The role of estrogens in the regulation of pubertal growth independently of GH and its receptor was studied in male mice with disrupted GHRKO. E(2) rescued skeletal growth rates in GHRKO associated with an increase in hepatic and serum IGF-I. These data show that E(2) rescues pubertal growth during GH resistance through a novel mechanism of GHR-independent stimulation of hepatic IGF-I production.


Growth hormone (GH) and estrogen play a pivotal role in pubertal growth and bone mineral acquisition. Estrogens can affect GH secretion and thereby provide a GH-dependent mechanism for their effects on skeletal growth. It is presently unclear if or to what extent estrogens are able to regulate pubertal growth and bone mineral accrual independently of GH and its receptor.


Estradiol (E(2); 0.03 mug/day by subcutaneous silastic implants) was administered to orchidectomized (ORX) male mice with disrupted GHR (GHRKO) and corresponding WTs during late puberty (6-10 weeks).
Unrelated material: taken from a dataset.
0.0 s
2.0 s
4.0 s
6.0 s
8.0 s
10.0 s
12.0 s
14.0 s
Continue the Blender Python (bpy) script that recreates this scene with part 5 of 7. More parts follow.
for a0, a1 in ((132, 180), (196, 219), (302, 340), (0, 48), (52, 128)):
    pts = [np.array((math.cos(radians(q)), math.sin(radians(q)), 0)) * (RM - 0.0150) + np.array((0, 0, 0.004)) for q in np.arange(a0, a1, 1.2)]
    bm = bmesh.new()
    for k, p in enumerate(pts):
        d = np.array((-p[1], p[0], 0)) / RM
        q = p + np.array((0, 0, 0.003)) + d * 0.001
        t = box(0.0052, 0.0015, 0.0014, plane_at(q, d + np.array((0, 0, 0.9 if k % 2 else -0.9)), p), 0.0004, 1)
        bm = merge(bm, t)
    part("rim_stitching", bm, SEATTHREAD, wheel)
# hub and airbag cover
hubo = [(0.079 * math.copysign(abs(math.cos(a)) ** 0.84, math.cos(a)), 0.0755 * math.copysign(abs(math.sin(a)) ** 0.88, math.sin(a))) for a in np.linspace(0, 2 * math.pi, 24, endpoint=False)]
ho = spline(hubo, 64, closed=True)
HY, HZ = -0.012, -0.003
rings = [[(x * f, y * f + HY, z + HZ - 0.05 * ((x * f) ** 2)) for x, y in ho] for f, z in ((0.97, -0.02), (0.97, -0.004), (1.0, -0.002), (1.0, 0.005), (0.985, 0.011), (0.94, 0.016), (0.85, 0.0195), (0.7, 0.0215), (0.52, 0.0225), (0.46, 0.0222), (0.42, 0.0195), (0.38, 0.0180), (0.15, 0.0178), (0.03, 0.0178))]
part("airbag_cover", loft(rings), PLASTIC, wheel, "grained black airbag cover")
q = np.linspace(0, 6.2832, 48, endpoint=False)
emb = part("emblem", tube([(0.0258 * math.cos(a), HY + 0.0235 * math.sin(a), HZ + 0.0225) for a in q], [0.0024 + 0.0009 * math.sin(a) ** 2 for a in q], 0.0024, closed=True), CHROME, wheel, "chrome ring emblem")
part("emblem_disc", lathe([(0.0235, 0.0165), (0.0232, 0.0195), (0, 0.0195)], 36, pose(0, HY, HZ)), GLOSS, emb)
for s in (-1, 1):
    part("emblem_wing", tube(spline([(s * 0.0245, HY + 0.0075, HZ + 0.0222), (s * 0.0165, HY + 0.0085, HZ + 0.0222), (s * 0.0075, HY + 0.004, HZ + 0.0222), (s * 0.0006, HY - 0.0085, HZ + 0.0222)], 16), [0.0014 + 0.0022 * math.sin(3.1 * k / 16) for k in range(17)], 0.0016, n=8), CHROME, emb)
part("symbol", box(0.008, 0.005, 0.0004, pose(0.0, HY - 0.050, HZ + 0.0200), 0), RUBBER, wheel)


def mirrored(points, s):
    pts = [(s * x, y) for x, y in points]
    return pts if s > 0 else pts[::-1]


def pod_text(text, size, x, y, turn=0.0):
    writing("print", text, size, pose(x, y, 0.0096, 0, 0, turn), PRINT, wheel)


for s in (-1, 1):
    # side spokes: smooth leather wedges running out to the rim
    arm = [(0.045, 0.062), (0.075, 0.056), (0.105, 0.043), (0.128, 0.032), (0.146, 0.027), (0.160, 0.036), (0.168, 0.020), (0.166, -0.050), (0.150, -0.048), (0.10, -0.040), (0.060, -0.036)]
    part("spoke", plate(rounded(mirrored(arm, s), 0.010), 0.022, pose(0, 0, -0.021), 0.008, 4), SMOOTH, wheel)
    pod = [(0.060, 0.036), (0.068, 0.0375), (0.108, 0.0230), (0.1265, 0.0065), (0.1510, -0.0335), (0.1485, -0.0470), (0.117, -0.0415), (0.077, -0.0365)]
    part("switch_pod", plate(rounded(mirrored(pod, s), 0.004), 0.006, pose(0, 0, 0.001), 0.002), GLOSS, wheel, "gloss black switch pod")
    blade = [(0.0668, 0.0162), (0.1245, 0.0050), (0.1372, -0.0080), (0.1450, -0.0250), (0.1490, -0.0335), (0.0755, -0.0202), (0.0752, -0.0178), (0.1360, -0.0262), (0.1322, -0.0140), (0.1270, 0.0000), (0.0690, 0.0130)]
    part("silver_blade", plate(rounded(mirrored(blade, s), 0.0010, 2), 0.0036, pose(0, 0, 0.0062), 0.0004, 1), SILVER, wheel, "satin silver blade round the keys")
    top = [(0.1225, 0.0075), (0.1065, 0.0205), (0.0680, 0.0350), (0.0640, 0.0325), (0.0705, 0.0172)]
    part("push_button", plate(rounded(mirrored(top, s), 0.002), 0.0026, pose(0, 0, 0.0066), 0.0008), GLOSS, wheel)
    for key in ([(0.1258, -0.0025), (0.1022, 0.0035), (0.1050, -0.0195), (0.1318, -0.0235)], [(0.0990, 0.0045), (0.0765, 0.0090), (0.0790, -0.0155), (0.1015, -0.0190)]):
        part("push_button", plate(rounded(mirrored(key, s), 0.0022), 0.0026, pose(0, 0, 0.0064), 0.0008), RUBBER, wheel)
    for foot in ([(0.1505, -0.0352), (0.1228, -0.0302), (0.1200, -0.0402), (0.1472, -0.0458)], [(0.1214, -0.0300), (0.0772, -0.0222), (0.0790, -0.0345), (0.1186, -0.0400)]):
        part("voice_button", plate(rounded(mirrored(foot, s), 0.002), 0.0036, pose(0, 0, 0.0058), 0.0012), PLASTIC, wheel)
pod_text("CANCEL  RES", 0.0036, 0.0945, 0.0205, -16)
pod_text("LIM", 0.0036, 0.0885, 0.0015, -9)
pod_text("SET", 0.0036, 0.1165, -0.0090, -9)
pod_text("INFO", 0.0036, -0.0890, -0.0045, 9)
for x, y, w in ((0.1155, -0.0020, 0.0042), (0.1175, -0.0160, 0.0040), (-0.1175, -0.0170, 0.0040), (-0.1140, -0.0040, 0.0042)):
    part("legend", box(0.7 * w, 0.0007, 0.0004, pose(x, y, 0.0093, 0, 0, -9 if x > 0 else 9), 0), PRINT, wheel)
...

Longitudinal and radial bone growth, IGF-I in serum and its expression in liver, muscle, and bone, and liver gene expression were studied by histomorphometry, RIA, RT-PCR, microarrays, and Western blotting, respectively.
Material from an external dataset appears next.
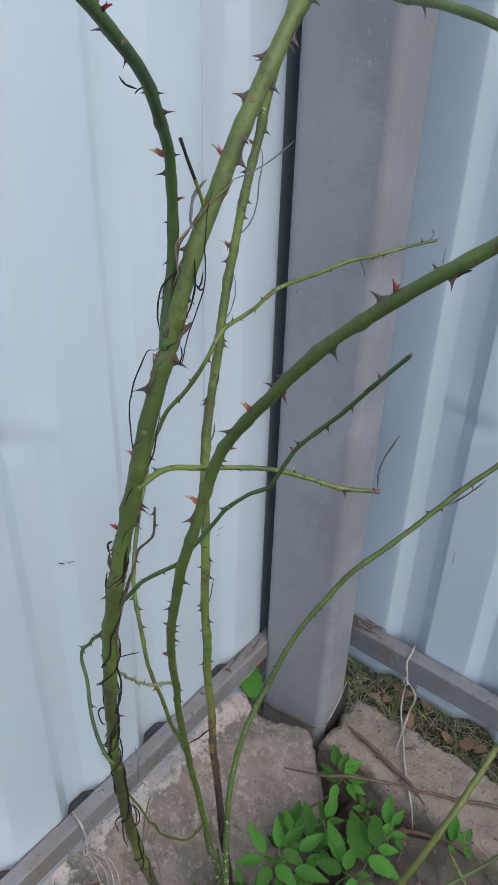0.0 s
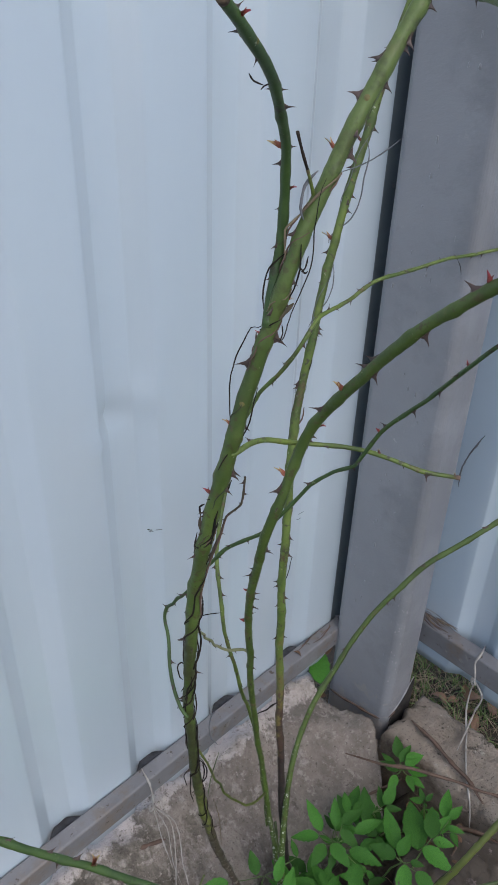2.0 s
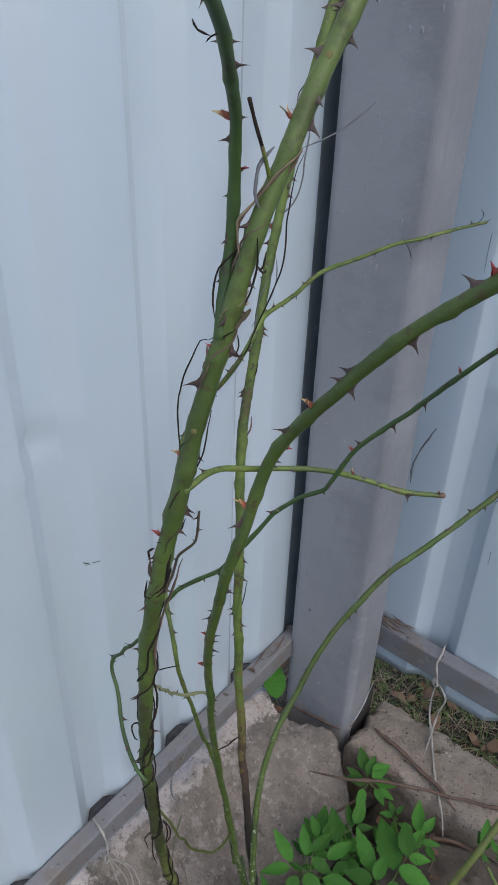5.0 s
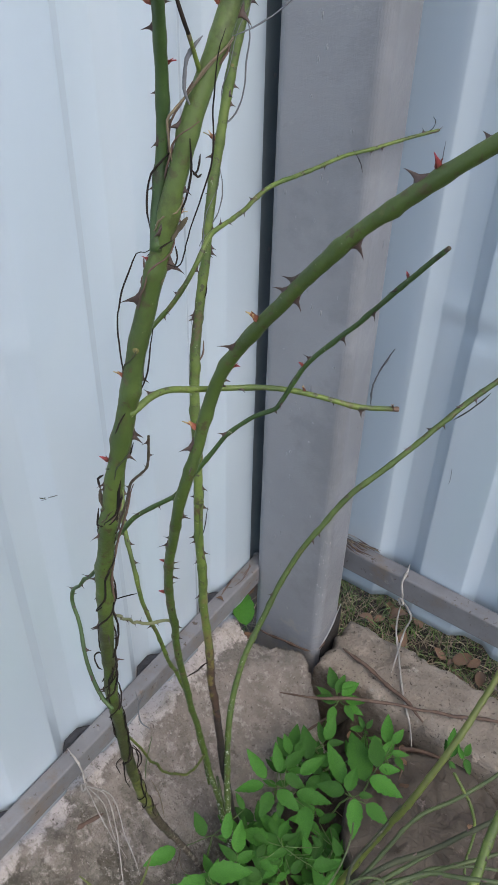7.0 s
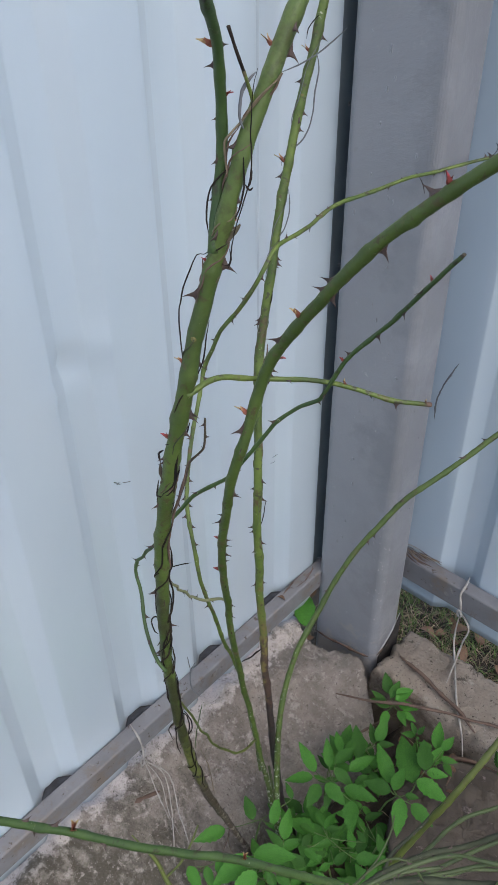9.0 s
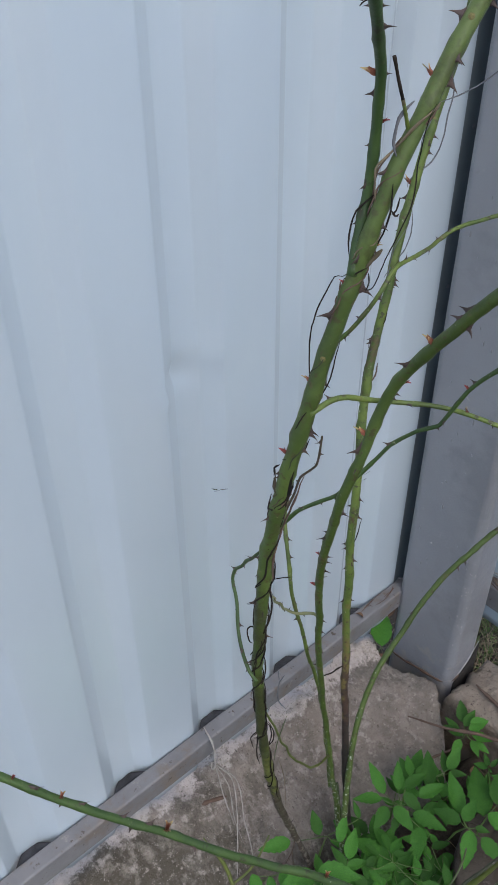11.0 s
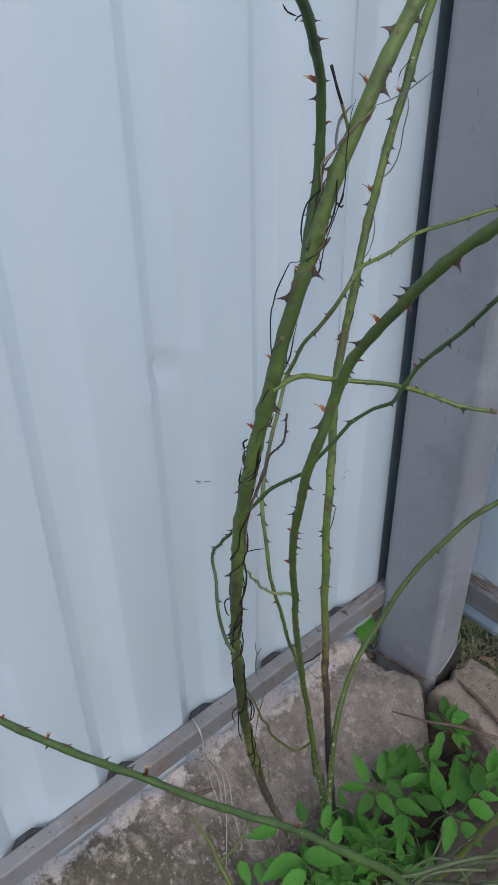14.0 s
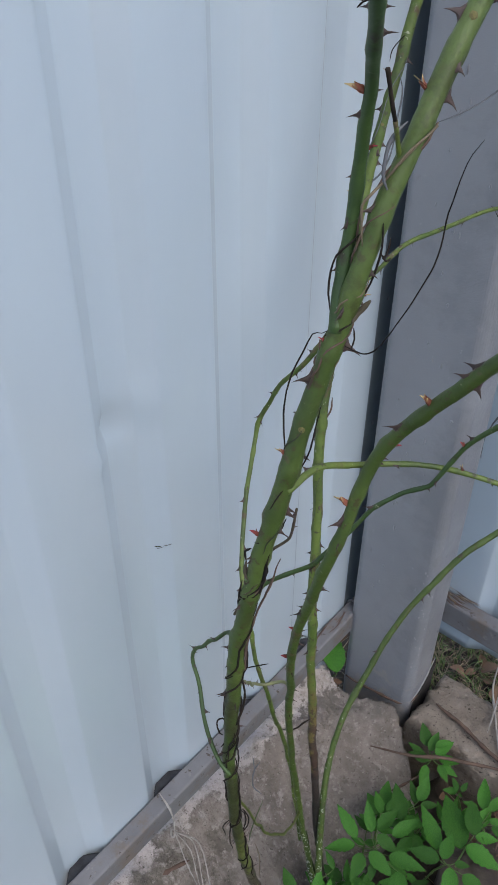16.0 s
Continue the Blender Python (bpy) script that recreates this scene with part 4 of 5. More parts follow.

E(2) stimulated not only longitudinal (femur length and growth plate thickness) and radial growth (cortical thickness and periosteal perimeter), but also rescued longitudinal and periosteal growth rates in ORX GHRKO, whereas no significant changes occurred in WT. E(2) thereby upregulated serum IGF-I and liver IGF-I synthesis (+21% and +52%, respectively) in ORX GHRKO, whereas IGF-I synthesis in femur or muscle was unaffected. Study of the underlying mechanism of the stimulation of hepatic IGF-I expression showed that E(2) restored downregulated receptor signaling systems, such as the estrogen receptor alpha and the prolactin receptor. E(2) thereby recovered the Janus kinase (JAK)/signal transducers and activators of transcription (STAT) pathway as evidenced by a significantly increased activation of the transcription factor STAT5 in ORX GHRKO.


Our data show a stimulation of skeletal growth through upregulation of hepatic IGF-I by a hormone other than GH. E(2) rescues pubertal skeletal growth during GH resistance through a novel mechanism of GHR-independent stimulation of IGF-I synthesis in the liver.